Starting at the first line of the data, print each line verbatim up to and including the line bearing "import numpy as np", omitting pictures.

--- START ---

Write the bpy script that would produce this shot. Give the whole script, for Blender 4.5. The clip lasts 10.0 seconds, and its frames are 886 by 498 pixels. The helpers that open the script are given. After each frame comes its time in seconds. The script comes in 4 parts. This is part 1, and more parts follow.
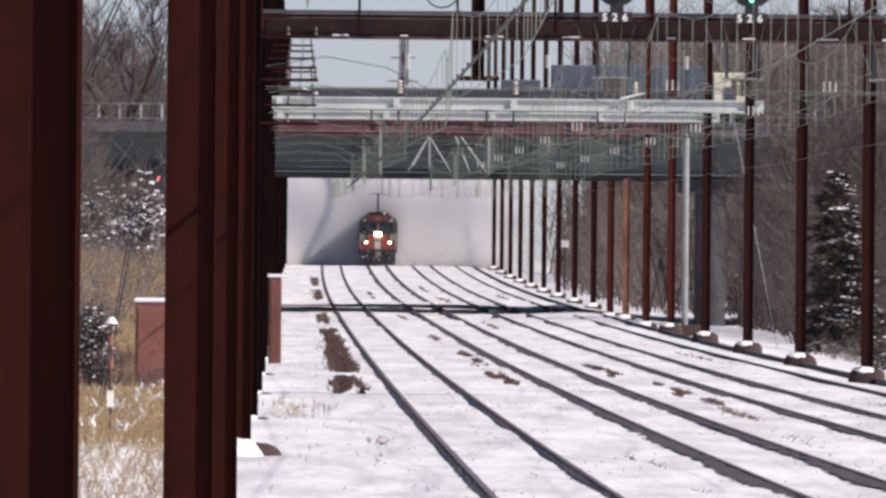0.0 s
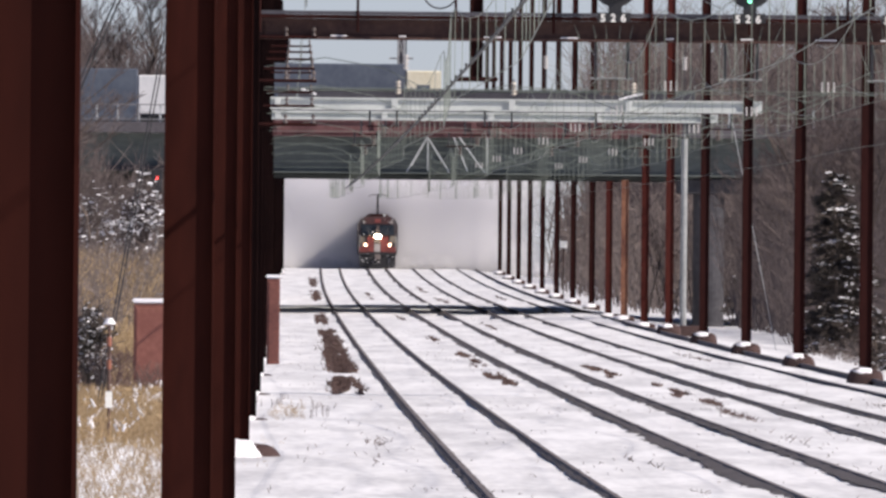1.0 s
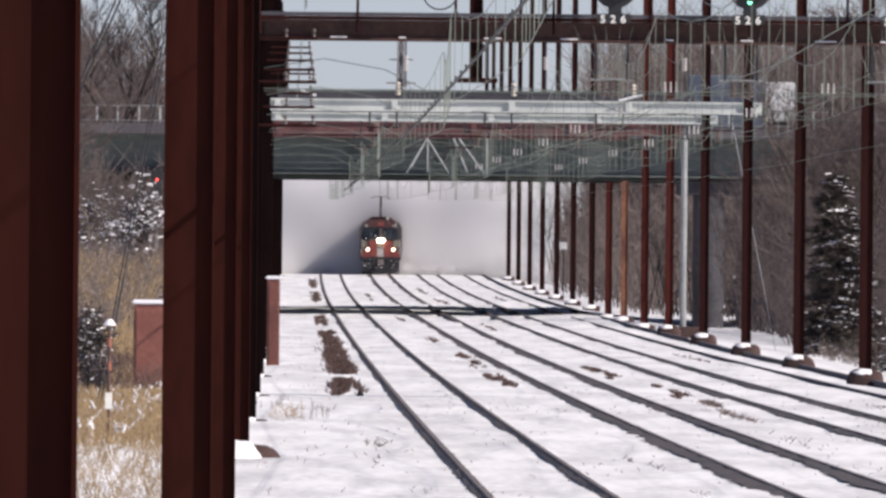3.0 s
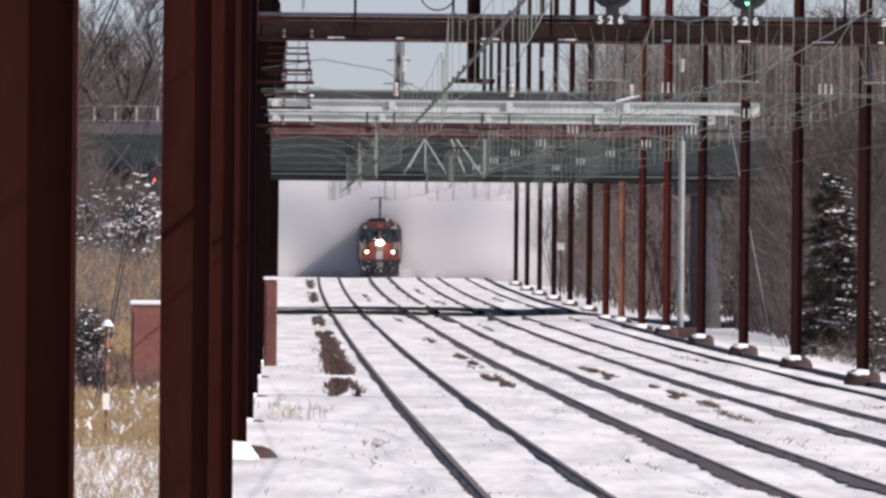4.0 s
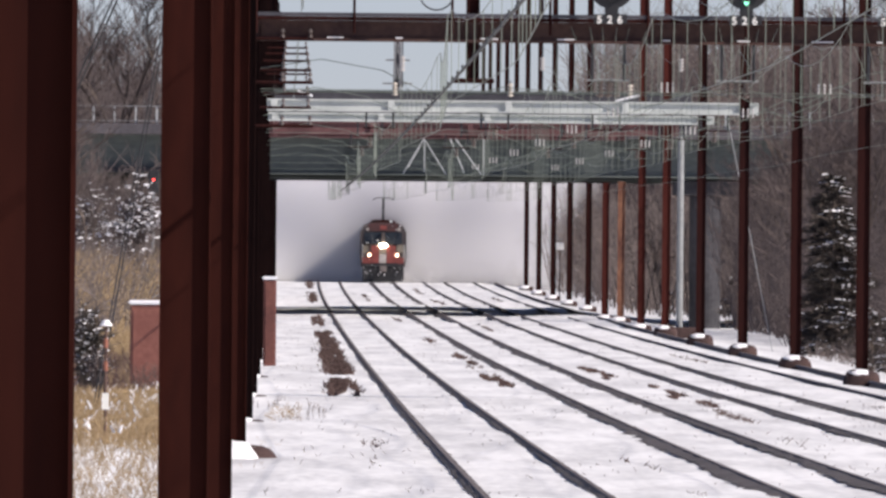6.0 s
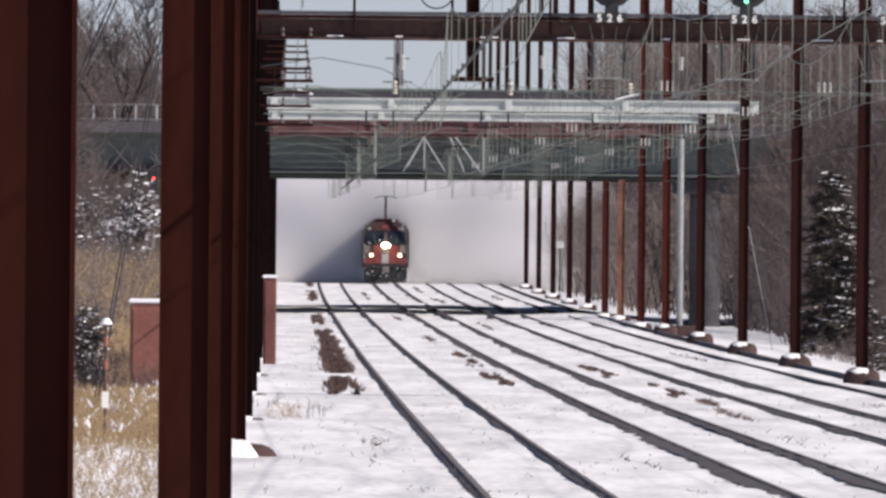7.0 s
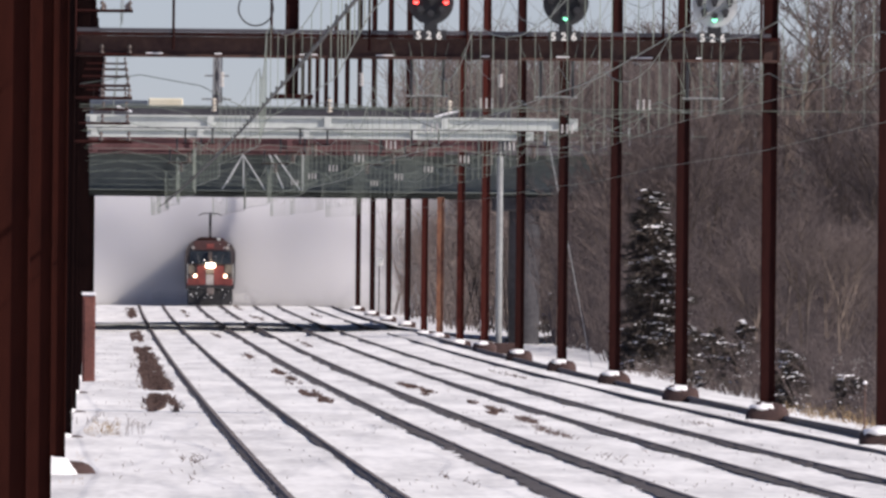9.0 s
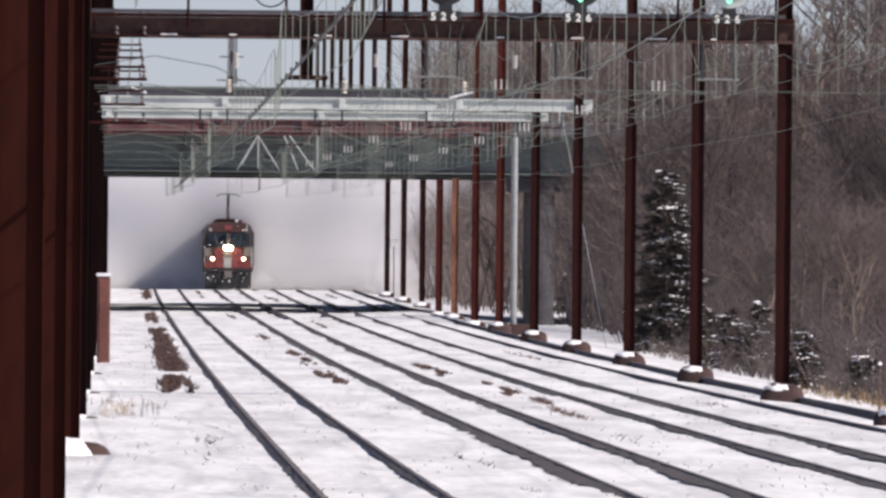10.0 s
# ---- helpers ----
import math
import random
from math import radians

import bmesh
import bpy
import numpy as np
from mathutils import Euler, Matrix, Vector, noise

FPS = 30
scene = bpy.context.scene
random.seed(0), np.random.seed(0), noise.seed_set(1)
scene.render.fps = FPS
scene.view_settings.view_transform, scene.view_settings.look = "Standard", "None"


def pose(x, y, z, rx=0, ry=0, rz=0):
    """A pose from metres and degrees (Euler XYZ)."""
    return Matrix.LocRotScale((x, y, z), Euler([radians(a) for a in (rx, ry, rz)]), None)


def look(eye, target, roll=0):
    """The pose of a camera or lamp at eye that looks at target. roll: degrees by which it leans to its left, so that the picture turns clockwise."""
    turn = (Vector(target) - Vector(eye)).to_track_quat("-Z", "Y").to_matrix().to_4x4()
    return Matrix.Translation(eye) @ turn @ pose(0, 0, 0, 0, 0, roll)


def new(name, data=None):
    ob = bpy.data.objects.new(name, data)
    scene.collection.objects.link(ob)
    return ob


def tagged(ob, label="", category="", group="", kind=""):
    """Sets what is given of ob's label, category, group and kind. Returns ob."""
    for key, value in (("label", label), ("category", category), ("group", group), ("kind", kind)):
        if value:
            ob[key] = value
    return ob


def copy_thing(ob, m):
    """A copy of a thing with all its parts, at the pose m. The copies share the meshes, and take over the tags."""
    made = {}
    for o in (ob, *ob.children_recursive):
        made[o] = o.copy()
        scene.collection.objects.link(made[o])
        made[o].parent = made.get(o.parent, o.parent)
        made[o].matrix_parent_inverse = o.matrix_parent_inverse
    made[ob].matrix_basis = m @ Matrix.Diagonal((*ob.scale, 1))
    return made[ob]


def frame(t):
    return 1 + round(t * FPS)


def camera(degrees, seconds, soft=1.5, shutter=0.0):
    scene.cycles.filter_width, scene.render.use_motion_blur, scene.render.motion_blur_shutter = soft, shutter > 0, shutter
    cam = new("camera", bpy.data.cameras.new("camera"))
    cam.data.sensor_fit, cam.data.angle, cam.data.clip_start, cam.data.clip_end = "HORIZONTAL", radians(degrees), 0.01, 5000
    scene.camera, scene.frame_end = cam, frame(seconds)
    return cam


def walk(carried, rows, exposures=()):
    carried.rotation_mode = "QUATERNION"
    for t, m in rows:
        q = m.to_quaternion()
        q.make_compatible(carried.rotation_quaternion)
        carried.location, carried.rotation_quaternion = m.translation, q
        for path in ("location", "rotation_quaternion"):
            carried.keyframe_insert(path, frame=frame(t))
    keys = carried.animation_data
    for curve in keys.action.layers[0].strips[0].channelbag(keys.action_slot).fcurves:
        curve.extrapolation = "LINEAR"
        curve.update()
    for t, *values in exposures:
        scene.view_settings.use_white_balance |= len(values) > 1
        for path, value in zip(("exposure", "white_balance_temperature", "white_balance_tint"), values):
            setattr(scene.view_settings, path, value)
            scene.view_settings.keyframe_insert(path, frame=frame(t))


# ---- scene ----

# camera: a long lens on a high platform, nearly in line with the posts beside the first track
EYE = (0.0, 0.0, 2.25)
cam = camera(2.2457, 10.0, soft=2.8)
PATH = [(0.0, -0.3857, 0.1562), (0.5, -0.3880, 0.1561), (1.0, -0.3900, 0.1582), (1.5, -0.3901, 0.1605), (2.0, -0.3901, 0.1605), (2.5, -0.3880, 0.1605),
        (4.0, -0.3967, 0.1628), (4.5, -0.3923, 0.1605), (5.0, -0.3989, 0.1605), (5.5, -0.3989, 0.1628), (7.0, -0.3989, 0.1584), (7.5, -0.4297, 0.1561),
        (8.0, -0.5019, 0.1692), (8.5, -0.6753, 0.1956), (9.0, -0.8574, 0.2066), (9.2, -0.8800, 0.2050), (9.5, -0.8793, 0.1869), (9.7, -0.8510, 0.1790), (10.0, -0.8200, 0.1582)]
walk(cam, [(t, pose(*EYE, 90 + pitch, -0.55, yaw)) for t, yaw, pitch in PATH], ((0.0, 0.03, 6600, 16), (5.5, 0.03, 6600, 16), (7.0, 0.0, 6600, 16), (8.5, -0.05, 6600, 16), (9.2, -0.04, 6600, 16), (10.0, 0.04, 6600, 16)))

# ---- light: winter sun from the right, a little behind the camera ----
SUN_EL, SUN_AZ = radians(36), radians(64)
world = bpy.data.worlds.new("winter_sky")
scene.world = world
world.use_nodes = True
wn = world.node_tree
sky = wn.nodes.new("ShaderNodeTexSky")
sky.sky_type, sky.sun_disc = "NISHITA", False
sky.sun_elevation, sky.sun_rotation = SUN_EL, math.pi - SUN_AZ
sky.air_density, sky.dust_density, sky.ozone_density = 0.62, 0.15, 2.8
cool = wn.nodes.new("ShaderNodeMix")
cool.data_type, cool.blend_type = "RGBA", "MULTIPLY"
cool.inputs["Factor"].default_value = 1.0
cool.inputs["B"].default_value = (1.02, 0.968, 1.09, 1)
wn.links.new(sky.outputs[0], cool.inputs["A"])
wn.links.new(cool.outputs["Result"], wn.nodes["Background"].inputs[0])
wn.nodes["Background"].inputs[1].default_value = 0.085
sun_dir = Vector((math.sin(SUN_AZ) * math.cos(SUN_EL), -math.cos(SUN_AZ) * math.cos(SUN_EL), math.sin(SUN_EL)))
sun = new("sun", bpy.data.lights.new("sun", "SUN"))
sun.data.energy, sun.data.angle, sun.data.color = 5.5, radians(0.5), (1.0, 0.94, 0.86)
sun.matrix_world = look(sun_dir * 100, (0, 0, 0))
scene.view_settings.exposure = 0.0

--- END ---

### Full answer:
Write the bpy script that would produce this shot. Give the whole script, for Blender 4.5. The clip lasts 10.0 seconds, and its frames are 886 by 498 pixels. The helpers that open the script are given. After each frame comes its time in seconds. The script comes in 4 parts. This is part 1, and more parts follow.
0.0 s
1.0 s
3.0 s
4.0 s
6.0 s
7.0 s
9.0 s
10.0 s
# ---- helpers ----
import math
import random
from math import radians

import bmesh
import bpy
import numpy as np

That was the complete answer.